Screening backlog: CCEHC encourages parents to book NHS sight test

Parents should be encouraged to book eligible children for sight tests as a “failsafe” in light of challenges resuming vision screening

child holding pencil
The Clinical Council for Eye Health Commissioning (CCEHC) has released a series of recommendations aimed at tackling a vision screening backlog that has developed in the wake of the COVID-19 pandemic.

The CCEHC recommends that parents of children who started their reception year in 2019 or 2020 but missed out on vision screening should be advised to have an NHS sight test if the resumption of the local vision screening programme is not imminent.

The CCEHC has produced a template letter as a starting point for local agreement on how advice could be presented to parents.

Alongside recommendations for those in charge of screening provision and specialist eye services, the CCEHC has produced guidance on the responsibilities of optical practices.

Optical practices should provide NHS sight tests under General Ophthalmic Services for children whose parents present with a vision screening letter.

These sight tests should be aligned with professional practice guidance, which recommends the assessment of crowded logMAR letter acuity and optometrists should provide a GOS2 statement or prescription to enable parents to report back to the screening programme.

If indicated, children should be referred to secondary care in line with local guidance.
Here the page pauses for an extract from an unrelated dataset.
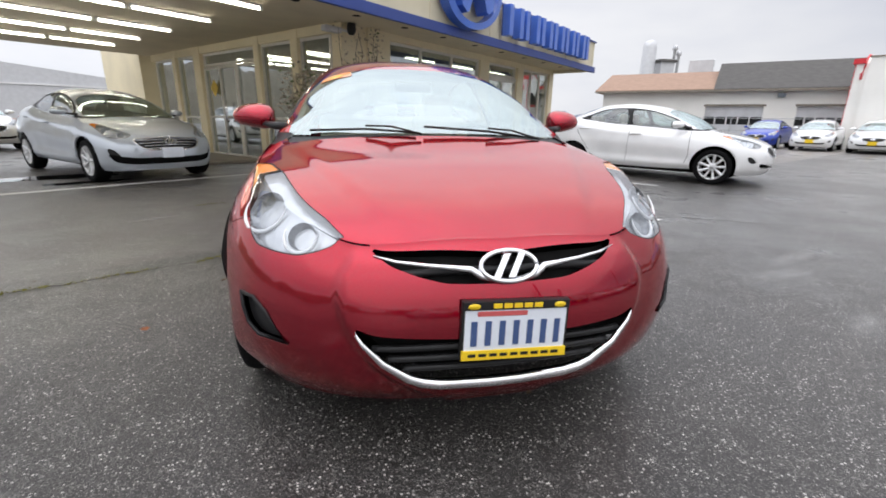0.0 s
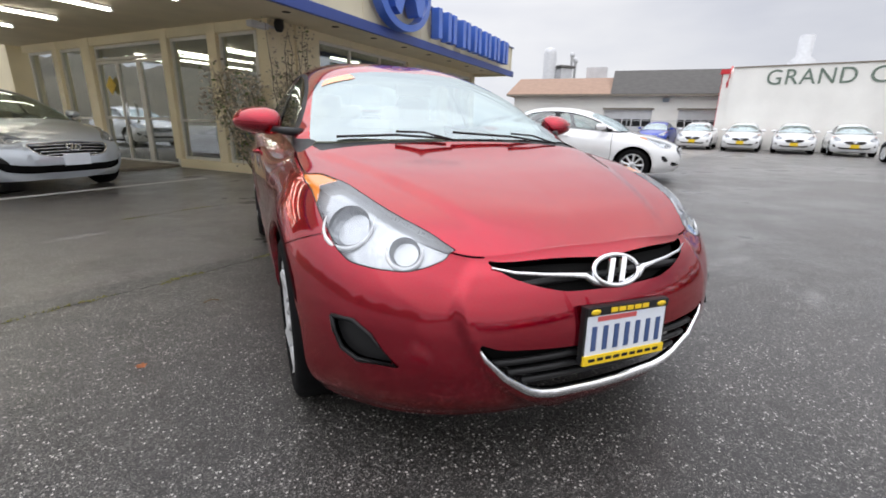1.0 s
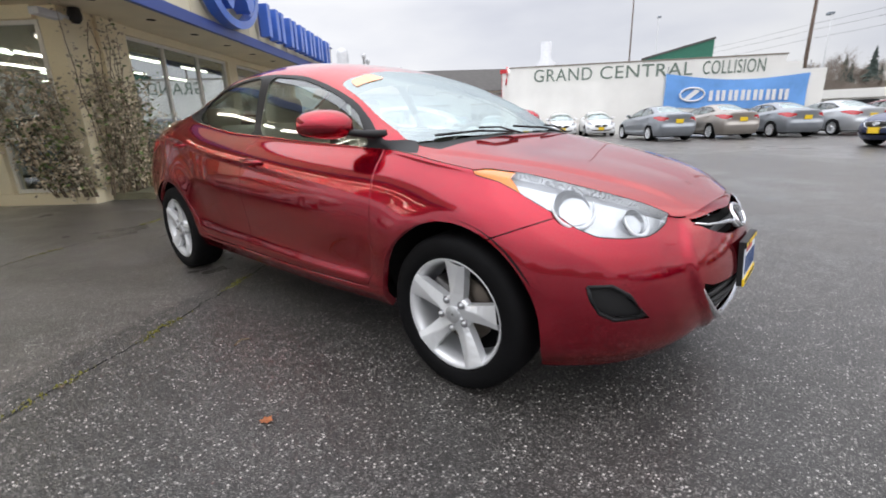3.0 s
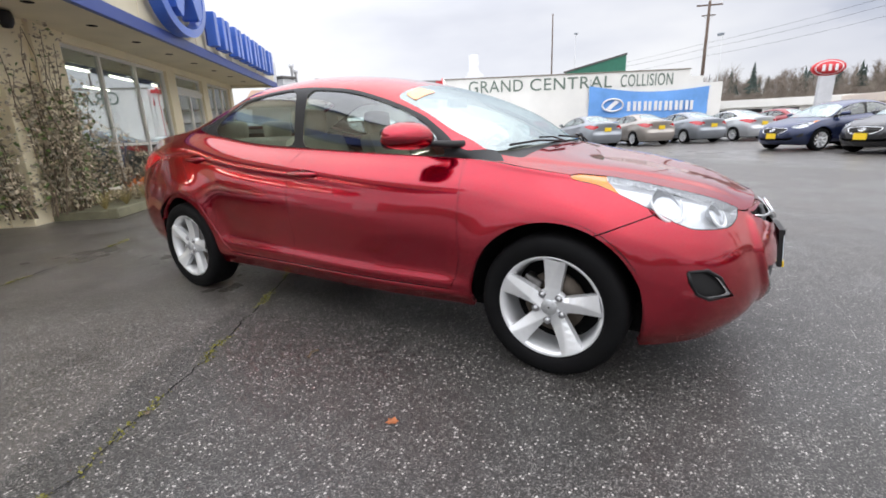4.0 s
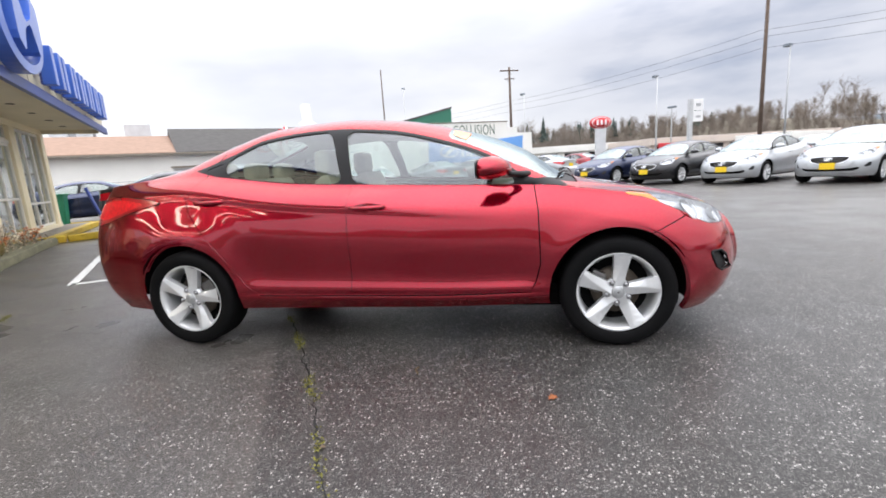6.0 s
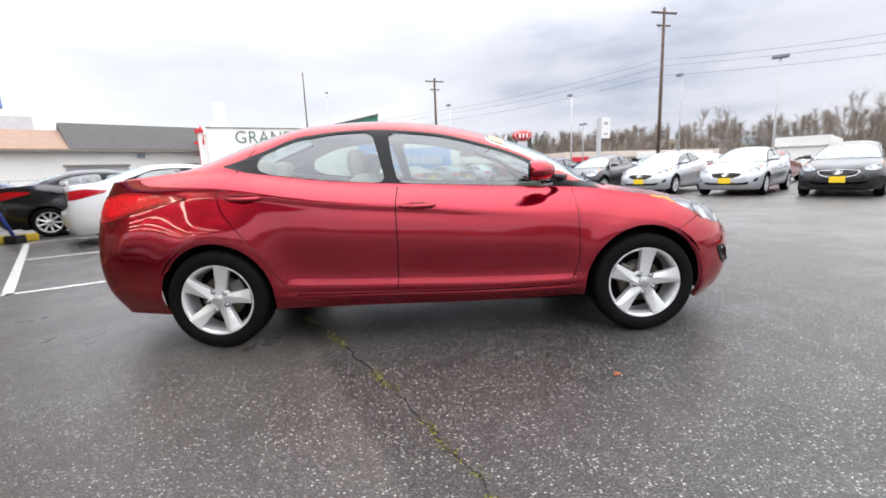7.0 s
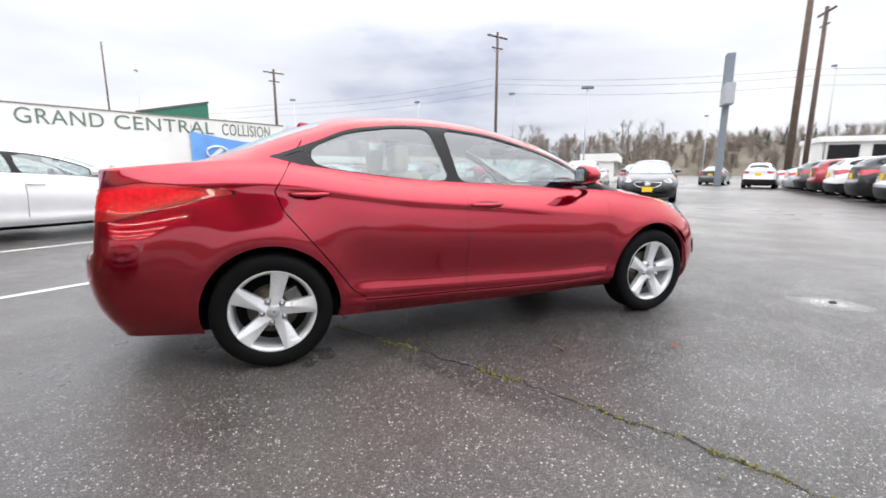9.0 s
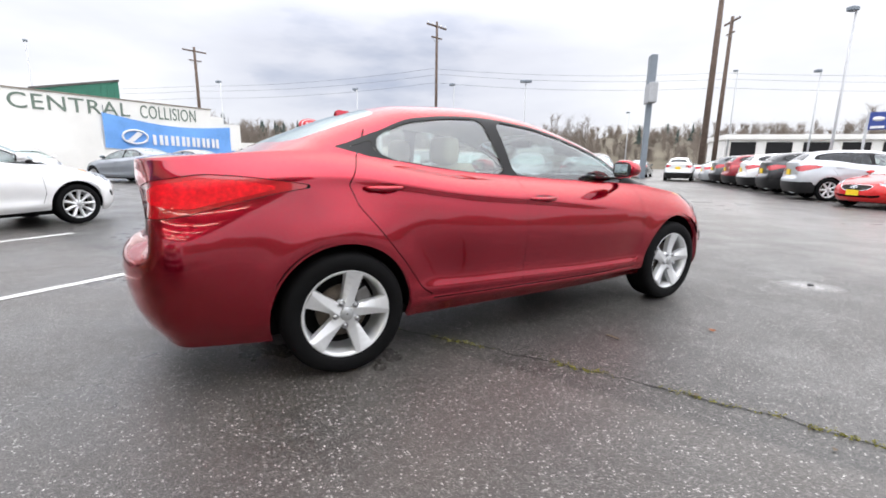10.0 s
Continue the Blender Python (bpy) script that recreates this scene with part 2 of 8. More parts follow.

Optometrist Dr Julie-Anne Little, a member of the CCEHC’s vision screening working group, stressed the importance of addressing the screening backlog in order to detect vision loss and amblyopia in children.

She highlighted that optometrists may see an increase in the number of children coming into practice.

“It is important to note that primary care can provide an interim solution to this problem to help alleviate the backlog that the COVID-19 pandemic has caused,” Dr Little said.

She added that the current measures are not a long-term change to the way that screening operates but there is potential to showcase the value of optometry.

“There is opportunity to show primary care could be useful and perhaps lay the ground for future children's vision pathways,” Dr Little emphasised.